[START COLLECTED MATERIAL]

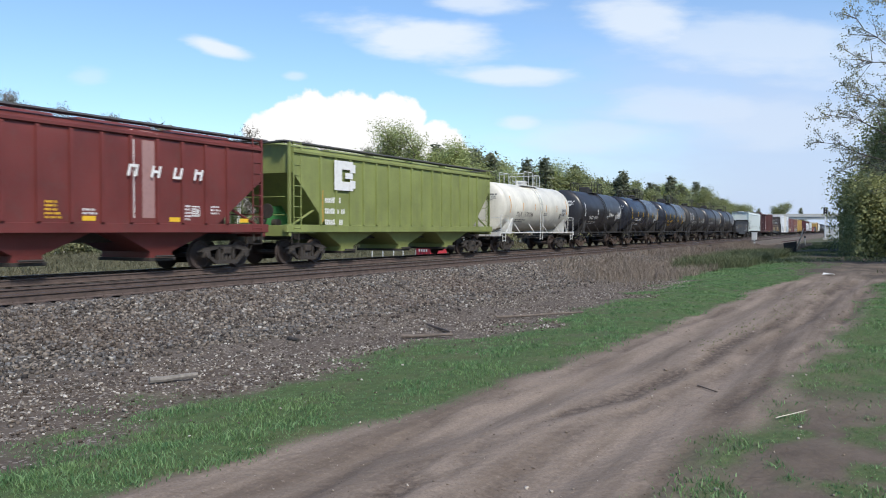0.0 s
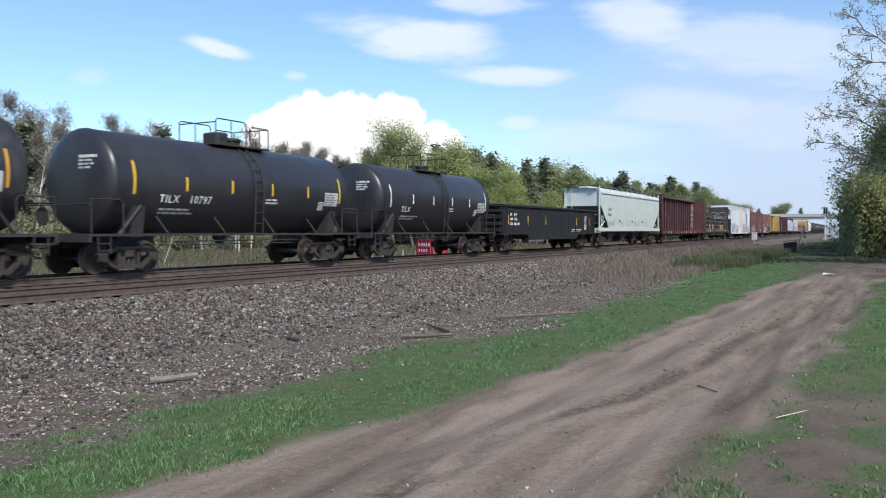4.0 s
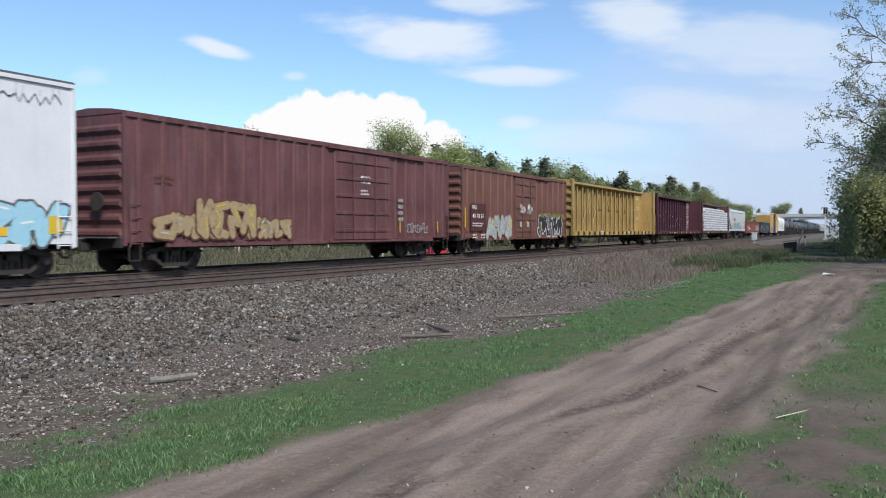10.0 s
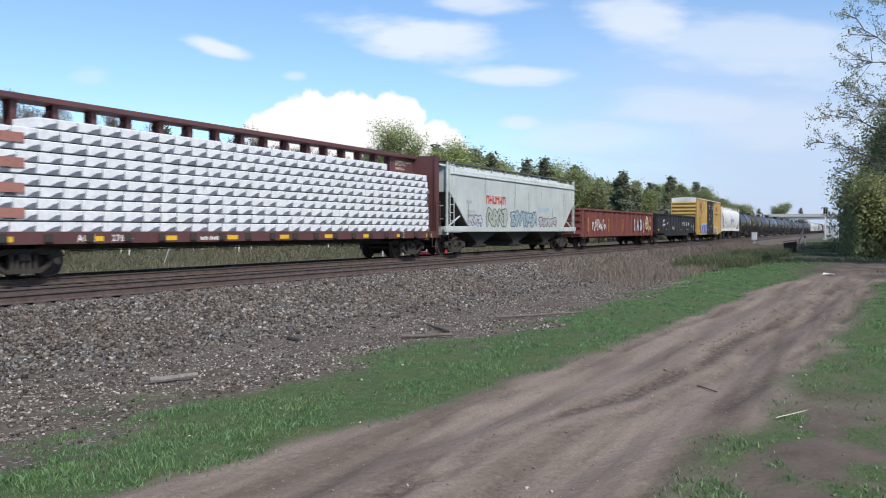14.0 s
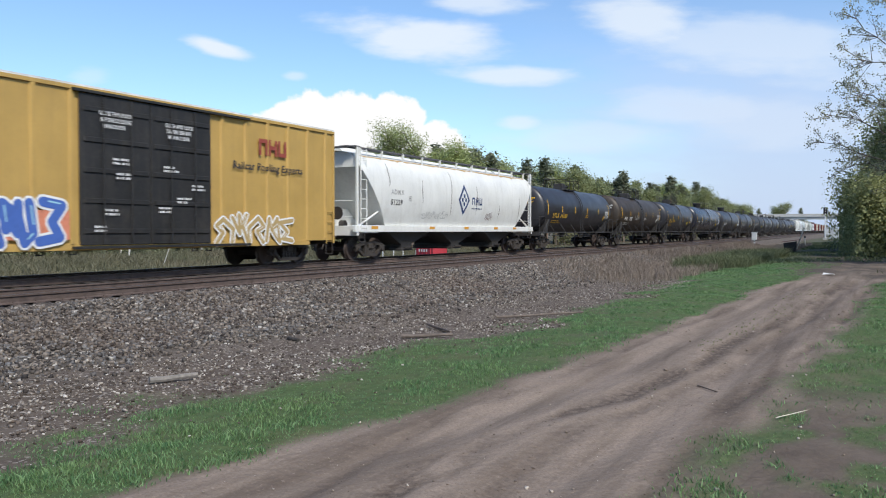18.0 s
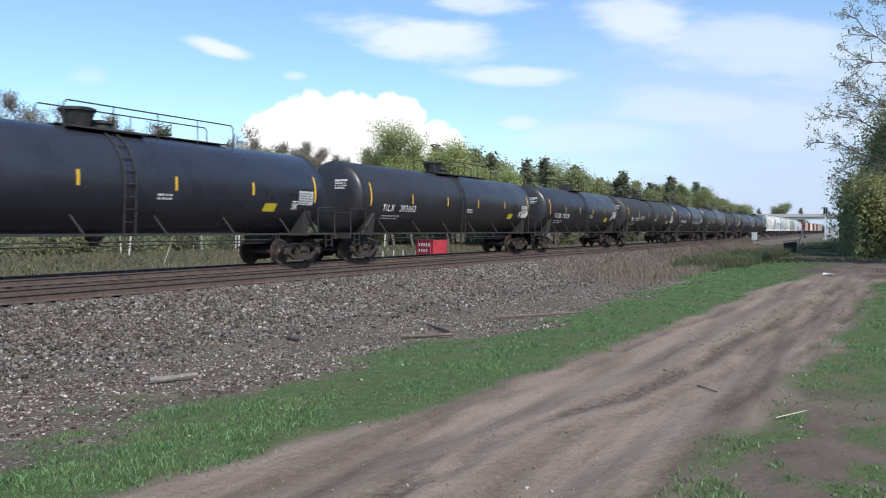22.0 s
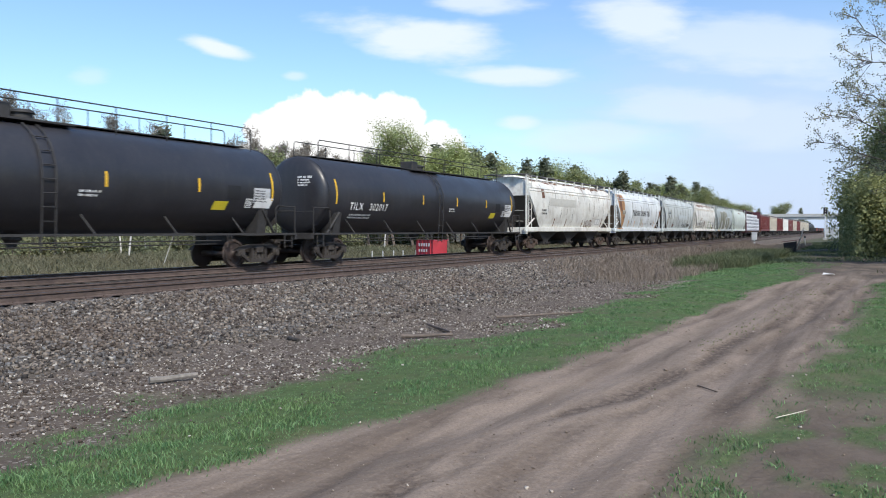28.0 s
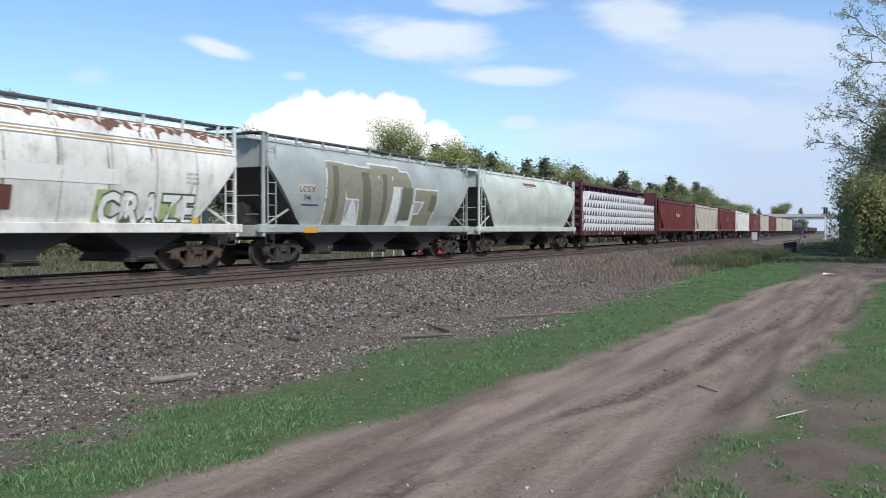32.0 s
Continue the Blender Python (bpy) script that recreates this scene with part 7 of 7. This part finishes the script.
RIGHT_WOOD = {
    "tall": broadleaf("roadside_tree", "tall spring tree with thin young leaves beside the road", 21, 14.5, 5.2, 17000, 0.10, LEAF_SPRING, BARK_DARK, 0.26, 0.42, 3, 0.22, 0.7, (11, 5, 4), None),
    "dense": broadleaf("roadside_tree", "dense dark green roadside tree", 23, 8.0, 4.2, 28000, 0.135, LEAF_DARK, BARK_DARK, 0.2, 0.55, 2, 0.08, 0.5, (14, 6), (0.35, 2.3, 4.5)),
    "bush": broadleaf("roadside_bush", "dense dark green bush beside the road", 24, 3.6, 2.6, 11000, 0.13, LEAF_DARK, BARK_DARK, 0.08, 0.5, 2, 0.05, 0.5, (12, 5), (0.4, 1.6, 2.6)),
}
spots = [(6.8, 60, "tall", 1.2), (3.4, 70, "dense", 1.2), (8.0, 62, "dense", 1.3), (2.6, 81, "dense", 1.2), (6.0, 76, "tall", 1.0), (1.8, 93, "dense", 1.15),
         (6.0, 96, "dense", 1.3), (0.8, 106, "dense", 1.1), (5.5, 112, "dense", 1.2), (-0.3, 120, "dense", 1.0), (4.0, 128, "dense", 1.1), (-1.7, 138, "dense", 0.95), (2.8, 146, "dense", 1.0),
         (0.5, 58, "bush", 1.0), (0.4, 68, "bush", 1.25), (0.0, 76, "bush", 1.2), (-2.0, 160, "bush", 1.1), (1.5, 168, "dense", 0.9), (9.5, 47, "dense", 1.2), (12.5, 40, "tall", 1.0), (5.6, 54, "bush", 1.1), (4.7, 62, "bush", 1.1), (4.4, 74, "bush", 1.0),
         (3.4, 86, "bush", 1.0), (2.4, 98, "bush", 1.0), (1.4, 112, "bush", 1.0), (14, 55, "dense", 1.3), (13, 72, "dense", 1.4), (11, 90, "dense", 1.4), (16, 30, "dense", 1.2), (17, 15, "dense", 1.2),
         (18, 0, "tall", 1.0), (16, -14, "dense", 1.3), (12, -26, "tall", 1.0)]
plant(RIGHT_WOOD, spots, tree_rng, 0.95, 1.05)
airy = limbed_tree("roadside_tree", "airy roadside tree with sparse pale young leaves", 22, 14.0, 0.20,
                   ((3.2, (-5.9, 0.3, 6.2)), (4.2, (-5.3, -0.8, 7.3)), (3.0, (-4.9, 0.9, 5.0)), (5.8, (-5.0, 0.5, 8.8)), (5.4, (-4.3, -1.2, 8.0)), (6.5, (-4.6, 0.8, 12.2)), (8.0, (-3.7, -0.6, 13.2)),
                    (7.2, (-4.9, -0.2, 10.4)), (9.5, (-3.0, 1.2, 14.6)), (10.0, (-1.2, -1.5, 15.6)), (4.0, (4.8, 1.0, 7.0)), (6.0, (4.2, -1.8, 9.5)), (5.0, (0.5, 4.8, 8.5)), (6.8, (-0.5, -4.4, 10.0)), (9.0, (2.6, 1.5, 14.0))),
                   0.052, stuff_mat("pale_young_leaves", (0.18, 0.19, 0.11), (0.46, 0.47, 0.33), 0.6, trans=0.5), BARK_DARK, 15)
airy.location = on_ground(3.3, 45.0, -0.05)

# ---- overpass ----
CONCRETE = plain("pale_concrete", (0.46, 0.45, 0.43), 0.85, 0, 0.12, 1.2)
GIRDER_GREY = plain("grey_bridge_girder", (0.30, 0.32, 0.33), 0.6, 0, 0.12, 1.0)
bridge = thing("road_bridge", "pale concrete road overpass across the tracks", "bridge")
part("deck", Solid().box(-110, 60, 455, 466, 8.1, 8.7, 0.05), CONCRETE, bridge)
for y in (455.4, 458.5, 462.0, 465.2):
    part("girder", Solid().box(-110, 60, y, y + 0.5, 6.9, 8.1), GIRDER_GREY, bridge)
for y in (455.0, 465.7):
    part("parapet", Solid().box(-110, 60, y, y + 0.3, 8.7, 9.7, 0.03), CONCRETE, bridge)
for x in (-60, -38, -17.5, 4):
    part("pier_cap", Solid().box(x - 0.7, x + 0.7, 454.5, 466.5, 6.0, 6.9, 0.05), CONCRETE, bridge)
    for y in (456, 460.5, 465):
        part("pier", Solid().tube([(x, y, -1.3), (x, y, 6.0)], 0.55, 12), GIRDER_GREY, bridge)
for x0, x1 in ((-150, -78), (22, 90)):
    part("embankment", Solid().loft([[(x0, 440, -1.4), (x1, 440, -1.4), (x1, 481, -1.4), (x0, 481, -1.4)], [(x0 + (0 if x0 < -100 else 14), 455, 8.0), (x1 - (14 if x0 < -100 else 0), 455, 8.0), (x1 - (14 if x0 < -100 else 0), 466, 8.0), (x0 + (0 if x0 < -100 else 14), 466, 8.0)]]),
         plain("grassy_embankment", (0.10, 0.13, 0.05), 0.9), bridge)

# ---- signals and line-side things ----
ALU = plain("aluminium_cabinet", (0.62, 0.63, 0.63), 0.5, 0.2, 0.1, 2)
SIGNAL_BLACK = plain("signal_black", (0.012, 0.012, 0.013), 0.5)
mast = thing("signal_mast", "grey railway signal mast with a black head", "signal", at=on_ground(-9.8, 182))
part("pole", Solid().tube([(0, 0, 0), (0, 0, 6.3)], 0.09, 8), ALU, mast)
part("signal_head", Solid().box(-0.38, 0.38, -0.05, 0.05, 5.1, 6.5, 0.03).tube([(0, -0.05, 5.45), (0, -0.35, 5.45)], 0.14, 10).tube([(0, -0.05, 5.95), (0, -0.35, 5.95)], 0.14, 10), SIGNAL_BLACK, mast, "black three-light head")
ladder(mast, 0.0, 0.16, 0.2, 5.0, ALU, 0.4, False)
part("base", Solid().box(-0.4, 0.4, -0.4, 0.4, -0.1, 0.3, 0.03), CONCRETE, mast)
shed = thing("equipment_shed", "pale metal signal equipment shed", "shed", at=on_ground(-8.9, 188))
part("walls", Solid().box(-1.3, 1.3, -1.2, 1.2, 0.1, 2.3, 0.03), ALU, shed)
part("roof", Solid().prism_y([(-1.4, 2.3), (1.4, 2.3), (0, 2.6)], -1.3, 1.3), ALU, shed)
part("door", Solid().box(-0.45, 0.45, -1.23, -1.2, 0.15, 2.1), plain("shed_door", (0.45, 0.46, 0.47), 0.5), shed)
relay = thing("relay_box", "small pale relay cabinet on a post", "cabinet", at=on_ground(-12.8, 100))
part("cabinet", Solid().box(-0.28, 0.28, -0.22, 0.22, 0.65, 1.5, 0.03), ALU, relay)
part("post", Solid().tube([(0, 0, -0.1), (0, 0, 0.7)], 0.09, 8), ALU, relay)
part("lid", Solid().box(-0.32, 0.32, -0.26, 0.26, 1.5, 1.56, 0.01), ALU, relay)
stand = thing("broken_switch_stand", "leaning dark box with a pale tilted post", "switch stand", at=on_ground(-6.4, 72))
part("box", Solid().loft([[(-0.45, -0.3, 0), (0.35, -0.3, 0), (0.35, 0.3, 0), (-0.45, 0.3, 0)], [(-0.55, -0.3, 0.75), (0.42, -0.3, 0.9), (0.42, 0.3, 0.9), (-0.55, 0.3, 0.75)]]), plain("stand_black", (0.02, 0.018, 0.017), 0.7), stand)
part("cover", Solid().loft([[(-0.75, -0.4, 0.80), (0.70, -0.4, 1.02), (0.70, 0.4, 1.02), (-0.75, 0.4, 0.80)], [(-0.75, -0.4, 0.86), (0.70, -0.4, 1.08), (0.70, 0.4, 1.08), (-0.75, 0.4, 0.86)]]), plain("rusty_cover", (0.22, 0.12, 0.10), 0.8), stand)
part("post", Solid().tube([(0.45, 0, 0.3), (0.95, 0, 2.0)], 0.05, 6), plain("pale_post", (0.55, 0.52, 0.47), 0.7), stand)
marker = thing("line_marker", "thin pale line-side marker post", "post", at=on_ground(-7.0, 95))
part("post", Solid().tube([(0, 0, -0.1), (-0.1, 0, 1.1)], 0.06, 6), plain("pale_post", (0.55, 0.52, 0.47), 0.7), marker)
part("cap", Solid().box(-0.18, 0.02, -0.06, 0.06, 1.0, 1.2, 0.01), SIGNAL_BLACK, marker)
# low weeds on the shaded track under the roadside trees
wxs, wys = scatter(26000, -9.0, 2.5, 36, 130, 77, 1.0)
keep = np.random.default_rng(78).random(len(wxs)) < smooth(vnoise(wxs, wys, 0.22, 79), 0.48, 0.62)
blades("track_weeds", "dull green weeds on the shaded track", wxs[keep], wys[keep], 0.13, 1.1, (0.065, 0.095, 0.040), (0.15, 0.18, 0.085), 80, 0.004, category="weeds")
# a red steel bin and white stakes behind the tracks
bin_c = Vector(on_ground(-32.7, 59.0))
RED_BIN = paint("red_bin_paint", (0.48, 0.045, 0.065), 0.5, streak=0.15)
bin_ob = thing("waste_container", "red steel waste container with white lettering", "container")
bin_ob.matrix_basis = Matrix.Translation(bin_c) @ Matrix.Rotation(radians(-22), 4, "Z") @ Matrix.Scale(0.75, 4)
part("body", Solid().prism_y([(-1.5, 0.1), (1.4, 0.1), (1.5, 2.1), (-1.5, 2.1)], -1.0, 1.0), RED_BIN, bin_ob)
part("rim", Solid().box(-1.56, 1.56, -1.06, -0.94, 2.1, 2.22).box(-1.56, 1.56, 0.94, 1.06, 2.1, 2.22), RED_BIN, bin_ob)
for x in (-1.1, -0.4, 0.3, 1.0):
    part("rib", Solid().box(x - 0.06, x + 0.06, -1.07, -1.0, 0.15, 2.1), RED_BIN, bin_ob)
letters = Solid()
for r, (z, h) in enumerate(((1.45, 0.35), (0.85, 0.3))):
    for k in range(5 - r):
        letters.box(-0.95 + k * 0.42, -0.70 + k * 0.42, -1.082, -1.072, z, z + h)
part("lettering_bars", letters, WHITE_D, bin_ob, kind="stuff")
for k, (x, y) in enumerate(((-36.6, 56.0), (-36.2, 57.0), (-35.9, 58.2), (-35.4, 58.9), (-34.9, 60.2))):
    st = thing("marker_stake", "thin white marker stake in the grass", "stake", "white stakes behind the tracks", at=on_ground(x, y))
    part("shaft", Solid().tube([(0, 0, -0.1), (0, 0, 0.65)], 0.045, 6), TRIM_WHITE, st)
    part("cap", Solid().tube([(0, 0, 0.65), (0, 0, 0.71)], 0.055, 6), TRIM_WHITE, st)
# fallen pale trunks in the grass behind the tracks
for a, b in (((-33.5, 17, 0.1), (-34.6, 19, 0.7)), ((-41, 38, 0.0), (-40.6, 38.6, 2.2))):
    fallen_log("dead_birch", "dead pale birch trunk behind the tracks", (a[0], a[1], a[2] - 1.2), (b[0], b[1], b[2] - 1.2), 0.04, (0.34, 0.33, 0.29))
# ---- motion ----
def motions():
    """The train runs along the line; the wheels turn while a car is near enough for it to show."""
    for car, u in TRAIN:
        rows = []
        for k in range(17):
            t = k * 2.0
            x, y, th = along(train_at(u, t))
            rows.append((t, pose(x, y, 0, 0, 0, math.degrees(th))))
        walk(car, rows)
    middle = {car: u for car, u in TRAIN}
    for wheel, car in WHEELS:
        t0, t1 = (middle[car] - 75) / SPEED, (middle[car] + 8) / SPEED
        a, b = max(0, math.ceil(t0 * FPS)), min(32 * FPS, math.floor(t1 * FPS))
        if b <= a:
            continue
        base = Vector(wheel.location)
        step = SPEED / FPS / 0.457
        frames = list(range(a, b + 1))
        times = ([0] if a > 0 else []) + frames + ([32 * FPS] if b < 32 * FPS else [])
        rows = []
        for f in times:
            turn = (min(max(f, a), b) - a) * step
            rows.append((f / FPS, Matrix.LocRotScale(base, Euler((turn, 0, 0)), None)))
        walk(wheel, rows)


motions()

[END COLLECTED MATERIAL]

REQUIREMENT:
Among the lines above, count those containing the word "with" and give nothing but the result.

EXPECTED ANSWER:
6